◆ Raw data:
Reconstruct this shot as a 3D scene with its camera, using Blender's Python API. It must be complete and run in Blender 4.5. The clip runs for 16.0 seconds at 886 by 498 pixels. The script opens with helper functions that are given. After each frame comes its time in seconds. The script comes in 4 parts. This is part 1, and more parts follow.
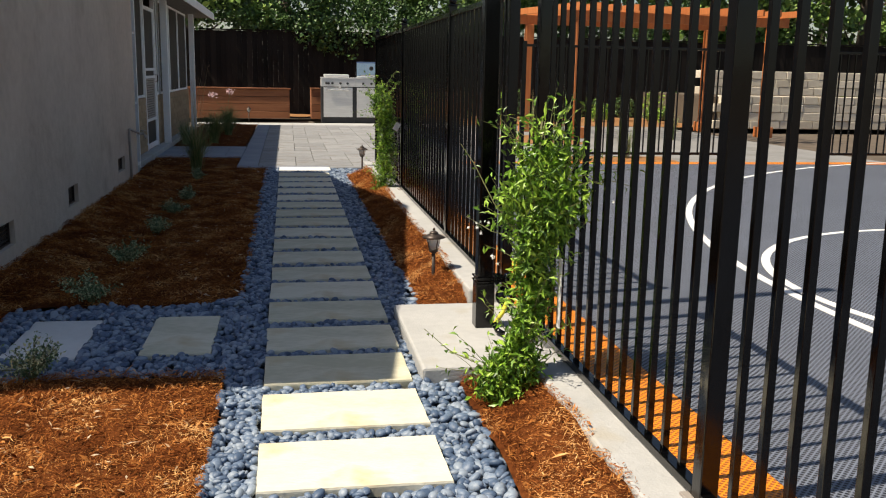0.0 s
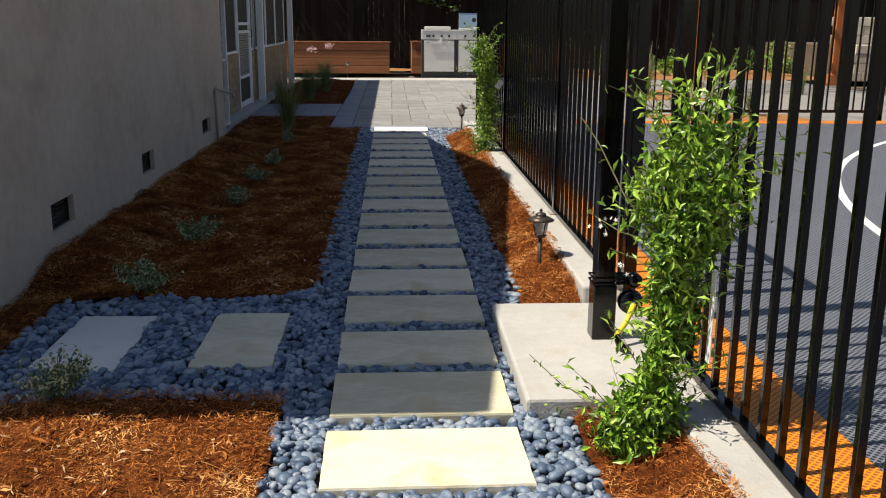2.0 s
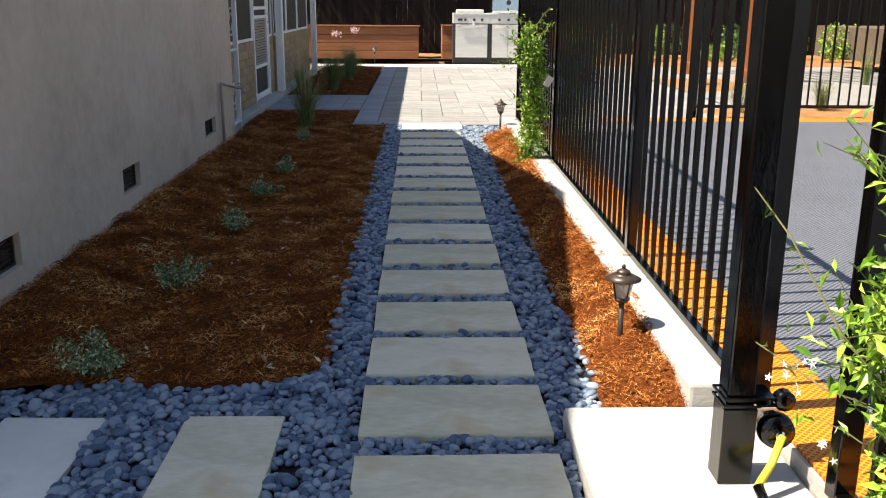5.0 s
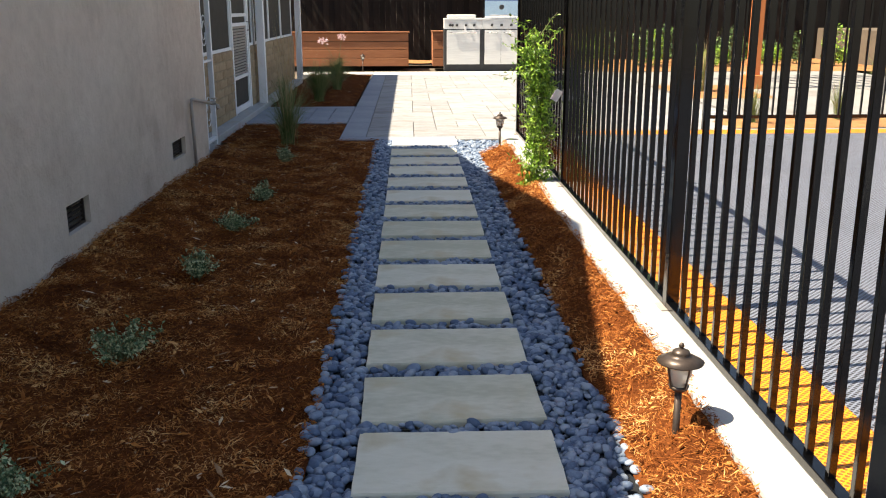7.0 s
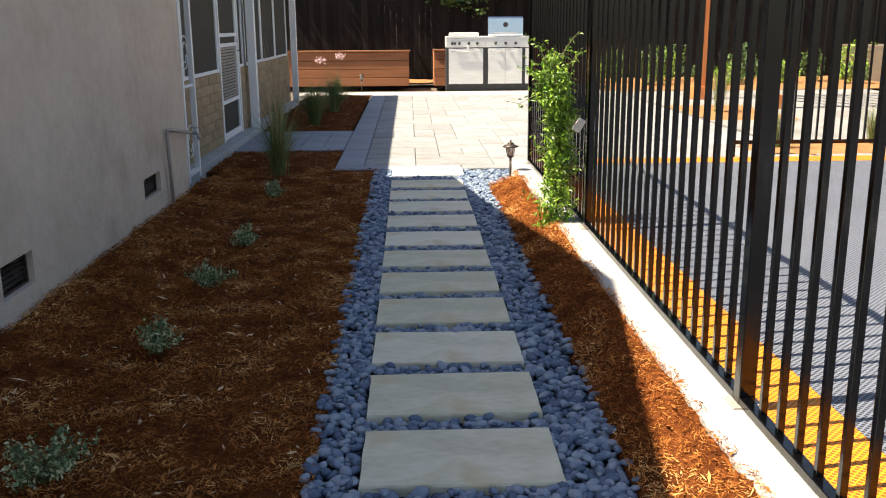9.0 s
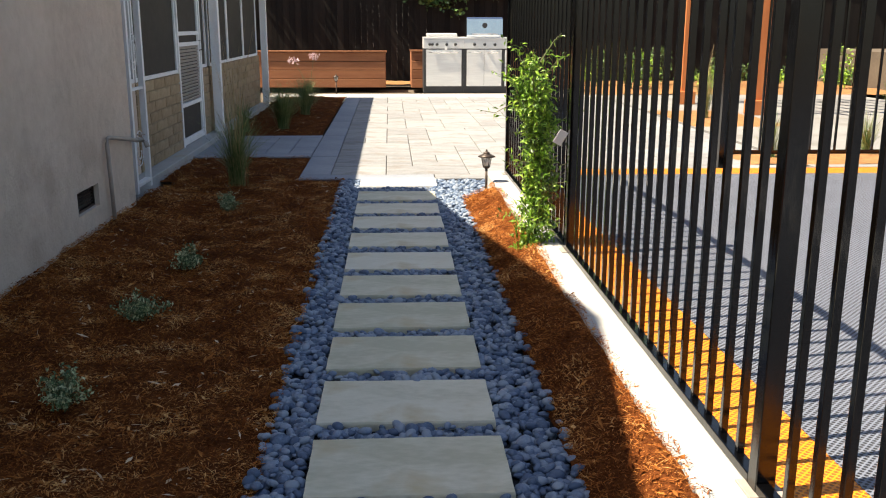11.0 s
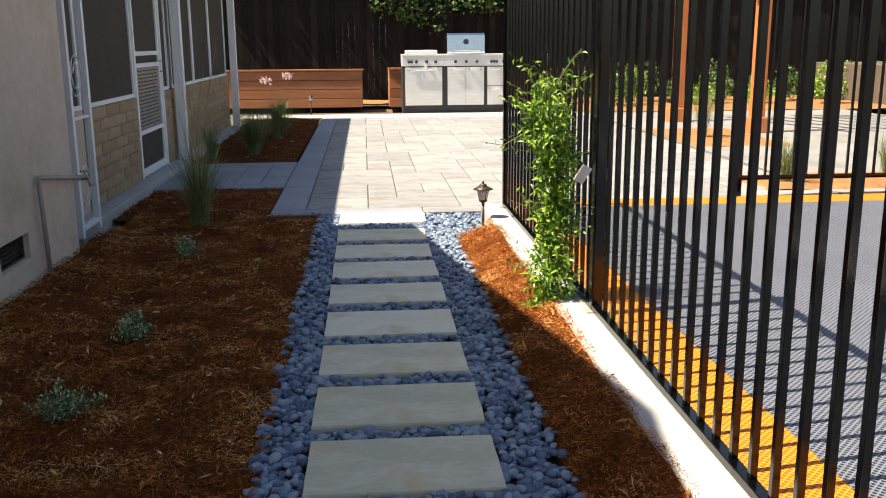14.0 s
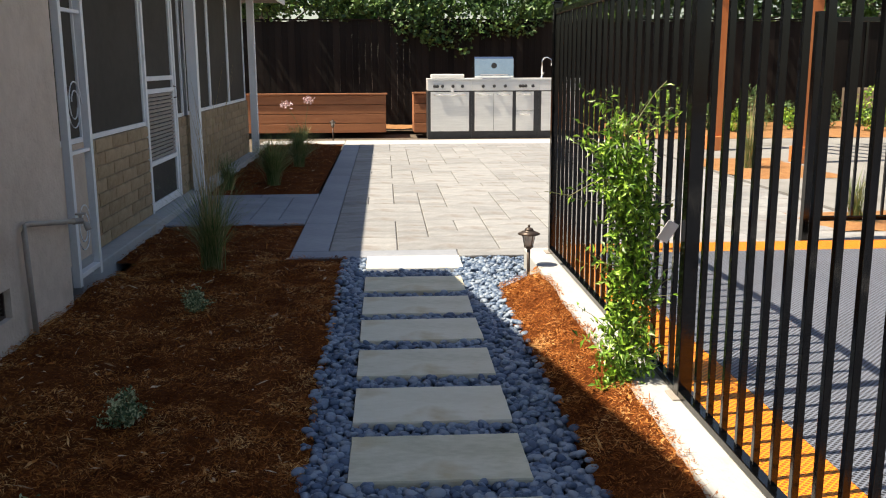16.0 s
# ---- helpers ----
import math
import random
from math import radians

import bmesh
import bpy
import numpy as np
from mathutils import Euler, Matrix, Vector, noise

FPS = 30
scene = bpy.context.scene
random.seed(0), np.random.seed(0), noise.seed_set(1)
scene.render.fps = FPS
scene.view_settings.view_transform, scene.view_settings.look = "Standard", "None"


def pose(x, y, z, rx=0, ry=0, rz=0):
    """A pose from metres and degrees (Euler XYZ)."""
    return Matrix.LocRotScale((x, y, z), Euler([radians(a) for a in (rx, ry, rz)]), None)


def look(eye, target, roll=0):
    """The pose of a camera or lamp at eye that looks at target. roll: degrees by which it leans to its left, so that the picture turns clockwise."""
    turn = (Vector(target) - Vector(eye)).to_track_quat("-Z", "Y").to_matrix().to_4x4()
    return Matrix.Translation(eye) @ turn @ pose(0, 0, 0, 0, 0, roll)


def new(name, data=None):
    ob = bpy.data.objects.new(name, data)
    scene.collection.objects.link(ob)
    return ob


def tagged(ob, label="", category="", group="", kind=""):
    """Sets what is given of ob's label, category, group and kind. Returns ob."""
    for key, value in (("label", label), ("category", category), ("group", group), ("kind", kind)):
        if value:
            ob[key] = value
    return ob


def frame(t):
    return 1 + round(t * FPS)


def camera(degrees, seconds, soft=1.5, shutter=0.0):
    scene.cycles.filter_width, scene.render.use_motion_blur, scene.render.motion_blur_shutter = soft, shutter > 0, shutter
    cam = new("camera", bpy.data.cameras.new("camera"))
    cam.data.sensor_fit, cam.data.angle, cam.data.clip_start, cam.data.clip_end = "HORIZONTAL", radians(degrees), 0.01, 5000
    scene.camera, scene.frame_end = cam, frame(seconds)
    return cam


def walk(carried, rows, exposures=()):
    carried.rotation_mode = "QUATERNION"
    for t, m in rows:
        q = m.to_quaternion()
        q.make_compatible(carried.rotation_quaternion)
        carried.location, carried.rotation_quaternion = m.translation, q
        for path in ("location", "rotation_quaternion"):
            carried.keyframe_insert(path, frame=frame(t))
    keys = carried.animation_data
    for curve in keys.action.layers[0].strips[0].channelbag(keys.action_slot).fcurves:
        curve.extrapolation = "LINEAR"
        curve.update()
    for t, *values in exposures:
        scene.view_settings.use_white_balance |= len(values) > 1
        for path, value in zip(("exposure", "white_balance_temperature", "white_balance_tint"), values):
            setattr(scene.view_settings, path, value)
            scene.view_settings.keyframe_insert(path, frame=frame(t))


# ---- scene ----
cam = camera(52.0, 16.0, soft=1.1)
PATH = [
    (0, (-0.19, -2.661, 1.256), (0.144, -0.726, 0.873), 1.1),
    (0.5, (-0.095, -2.456, 1.25), (0.118, -0.509, 0.845), 0.9),
    (1, (-0.047, -2.313, 1.253), (0.074, -0.363, 0.825), 0.8),
    (1.5, (-0.065, -2.115, 1.243), (0.048, -0.174, 0.775), 0.9),
    (2, (-0.089, -1.862, 1.253), (0.022, 0.075, 0.768), 0.4),
    (2.5, (-0.075, -1.682, 1.26), (0.038, 0.251, 0.759), 0.5),
    (3, (-0.017, -1.455, 1.276), (0.078, 0.478, 0.77), 0.8),
    (3.5, (-0.02, -1.308, 1.29), (0.014, 0.632, 0.807), 1.1),
    (4, (-0.088, -1.084, 1.283), (-0.057, 0.856, 0.797), 1.2),
    (4.2, (-0.117, -0.987, 1.286), (-0.081, 0.951, 0.79), 0.9),
    (6.3, (-0.092, -0.237, 1.291), (-0.036, 1.69, 0.759), 0.2),
    (6.5, (-0.109, -0.135, 1.281), (-0.046, 1.792, 0.751), 0.4),
    (7, (-0.129, 0.093, 1.293), (-0.058, 2.025, 0.779), -0.1),
    (7.5, (-0.12, 0.254, 1.296), (-0.039, 2.191, 0.804), -0.2),
    (8, (-0.072, 0.468, 1.29), (0.015, 2.404, 0.795), -0.3),
    (8.5, (-0.085, 0.636, 1.296), (-0.009, 2.574, 0.806), 0.0),
    (9, (-0.136, 0.883, 1.301), (-0.067, 2.824, 0.822), -0.4),
    (9.2, (-0.154, 0.981, 1.306), (-0.08, 2.926, 0.845), -0.5),
    (11.3, (-0.033, 1.504, 1.298), (0.081, 3.442, 0.819), 0.2),
    (11.5, (-0.038, 1.56, 1.302), (0.074, 3.501, 0.829), 0.2),
    (12, (-0.076, 1.803, 1.293), (0.042, 3.748, 0.846), -0.3),
    (12.5, (-0.1, 1.973, 1.295), (0.031, 3.922, 0.869), -1.0),
    (13, (-0.097, 2.047, 1.303), (0.045, 3.995, 0.873), -1.1),
    (13.5, (-0.104, 2.127, 1.302), (0.052, 4.071, 0.857), -0.5),
    (14, (-0.088, 2.313, 1.294), (0.075, 4.256, 0.85), -0.4),
    (14.5, (-0.066, 2.49, 1.31), (0.06, 4.438, 0.878), -0.5),
    (15, (-0.089, 2.653, 1.309), (0.006, 4.605, 0.885), -0.2),
    (15.5, (-0.141, 2.873, 1.322), (-0.036, 4.826, 0.904), -0.4),
    (16, (-0.162, 3.034, 1.321), (-0.038, 4.99, 0.923), -0.2),
]
EXPOSURES = [(t, stops, kelvin, 11) for t, stops, kelvin in ((0, 0.36, 7000), (2.5, 0.38, 7000), (3, 0.60, 7050), (3.5, 0.90, 7100), (4, 1.12, 7150), (6.5, 1.38, 7300), (7, 1.52, 7350), (9, 1.48, 7350), (12.5, 1.34, 7350), (14.5, 1.26, 7300), (16, 1.06, 7200))]
walk(cam, [(t, look(eye, target, roll)) for t, eye, target, roll in PATH], EXPOSURES)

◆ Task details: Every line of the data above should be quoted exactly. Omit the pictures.

◆ Answer to this exercise:
Reconstruct this shot as a 3D scene with its camera, using Blender's Python API. It must be complete and run in Blender 4.5. The clip runs for 16.0 seconds at 886 by 498 pixels. The script opens with helper functions that are given. After each frame comes its time in seconds. The script comes in 4 parts. This is part 1, and more parts follow.
0.0 s
2.0 s
5.0 s
7.0 s
9.0 s
11.0 s
14.0 s
16.0 s
# ---- helpers ----
import math
import random
from math import radians

import bmesh
import bpy
import numpy as np
from mathutils import Euler, Matrix, Vector, noise

FPS = 30
scene = bpy.context.scene
random.seed(0), np.random.seed(0), noise.seed_set(1)
scene.render.fps = FPS
scene.view_settings.view_transform, scene.view_settings.look = "Standard", "None"


def pose(x, y, z, rx=0, ry=0, rz=0):
    """A pose from metres and degrees (Euler XYZ)."""
    return Matrix.LocRotScale((x, y, z), Euler([radians(a) for a in (rx, ry, rz)]), None)


def look(eye, target, roll=0):
    """The pose of a camera or lamp at eye that looks at target. roll: degrees by which it leans to its left, so that the picture turns clockwise."""
    turn = (Vector(target) - Vector(eye)).to_track_quat("-Z", "Y").to_matrix().to_4x4()
    return Matrix.Translation(eye) @ turn @ pose(0, 0, 0, 0, 0, roll)


def new(name, data=None):
    ob = bpy.data.objects.new(name, data)
    scene.collection.objects.link(ob)
    return ob


def tagged(ob, label="", category="", group="", kind=""):
    """Sets what is given of ob's label, category, group and kind. Returns ob."""
    for key, value in (("label", label), ("category", category), ("group", group), ("kind", kind)):
        if value:
            ob[key] = value
    return ob


def frame(t):
    return 1 + round(t * FPS)


def camera(degrees, seconds, soft=1.5, shutter=0.0):
    scene.cycles.filter_width, scene.render.use_motion_blur, scene.render.motion_blur_shutter = soft, shutter > 0, shutter
    cam = new("camera", bpy.data.cameras.new("camera"))
    cam.data.sensor_fit, cam.data.angle, cam.data.clip_start, cam.data.clip_end = "HORIZONTAL", radians(degrees), 0.01, 5000
    scene.camera, scene.frame_end = cam, frame(seconds)
    return cam


def walk(carried, rows, exposures=()):
    carried.rotation_mode = "QUATERNION"
    for t, m in rows:
        q = m.to_quaternion()
        q.make_compatible(carried.rotation_quaternion)
        carried.location, carried.rotation_quaternion = m.translation, q
        for path in ("location", "rotation_quaternion"):
            carried.keyframe_insert(path, frame=frame(t))
    keys = carried.animation_data
    for curve in keys.action.layers[0].strips[0].channelbag(keys.action_slot).fcurves:
        curve.extrapolation = "LINEAR"
        curve.update()
    for t, *values in exposures:
        scene.view_settings.use_white_balance |= len(values) > 1
        for path, value in zip(("exposure", "white_balance_temperature", "white_balance_tint"), values):
            setattr(scene.view_settings, path, value)
            scene.view_settings.keyframe_insert(path, frame=frame(t))


# ---- scene ----
cam = camera(52.0, 16.0, soft=1.1)
PATH = [
    (0, (-0.19, -2.661, 1.256), (0.144, -0.726, 0.873), 1.1),
    (0.5, (-0.095, -2.456, 1.25), (0.118, -0.509, 0.845), 0.9),
    (1, (-0.047, -2.313, 1.253), (0.074, -0.363, 0.825), 0.8),
    (1.5, (-0.065, -2.115, 1.243), (0.048, -0.174, 0.775), 0.9),
    (2, (-0.089, -1.862, 1.253), (0.022, 0.075, 0.768), 0.4),
    (2.5, (-0.075, -1.682, 1.26), (0.038, 0.251, 0.759), 0.5),
    (3, (-0.017, -1.455, 1.276), (0.078, 0.478, 0.77), 0.8),
    (3.5, (-0.02, -1.308, 1.29), (0.014, 0.632, 0.807), 1.1),
    (4, (-0.088, -1.084, 1.283), (-0.057, 0.856, 0.797), 1.2),
    (4.2, (-0.117, -0.987, 1.286), (-0.081, 0.951, 0.79), 0.9),
    (6.3, (-0.092, -0.237, 1.291), (-0.036, 1.69, 0.759), 0.2),
    (6.5, (-0.109, -0.135, 1.281), (-0.046, 1.792, 0.751), 0.4),
    (7, (-0.129, 0.093, 1.293), (-0.058, 2.025, 0.779), -0.1),
    (7.5, (-0.12, 0.254, 1.296), (-0.039, 2.191, 0.804), -0.2),
    (8, (-0.072, 0.468, 1.29), (0.015, 2.404, 0.795), -0.3),
    (8.5, (-0.085, 0.636, 1.296), (-0.009, 2.574, 0.806), 0.0),
    (9, (-0.136, 0.883, 1.301), (-0.067, 2.824, 0.822), -0.4),
    (9.2, (-0.154, 0.981, 1.306), (-0.08, 2.926, 0.845), -0.5),
    (11.3, (-0.033, 1.504, 1.298), (0.081, 3.442, 0.819), 0.2),
    (11.5, (-0.038, 1.56, 1.302), (0.074, 3.501, 0.829), 0.2),
    (12, (-0.076, 1.803, 1.293), (0.042, 3.748, 0.846), -0.3),
    (12.5, (-0.1, 1.973, 1.295), (0.031, 3.922, 0.869), -1.0),
    (13, (-0.097, 2.047, 1.303), (0.045, 3.995, 0.873), -1.1),
    (13.5, (-0.104, 2.127, 1.302), (0.052, 4.071, 0.857), -0.5),
    (14, (-0.088, 2.313, 1.294), (0.075, 4.256, 0.85), -0.4),
    (14.5, (-0.066, 2.49, 1.31), (0.06, 4.438, 0.878), -0.5),
    (15, (-0.089, 2.653, 1.309), (0.006, 4.605, 0.885), -0.2),
    (15.5, (-0.141, 2.873, 1.322), (-0.036, 4.826, 0.904), -0.4),
    (16, (-0.162, 3.034, 1.321), (-0.038, 4.99, 0.923), -0.2),
]
EXPOSURES = [(t, stops, kelvin, 11) for t, stops, kelvin in ((0, 0.36, 7000), (2.5, 0.38, 7000), (3, 0.60, 7050), (3.5, 0.90, 7100), (4, 1.12, 7150), (6.5, 1.38, 7300), (7, 1.52, 7350), (9, 1.48, 7350), (12.5, 1.34, 7350), (14.5, 1.26, 7300), (16, 1.06, 7200))]
walk(cam, [(t, look(eye, target, roll)) for t, eye, target, roll in PATH], EXPOSURES)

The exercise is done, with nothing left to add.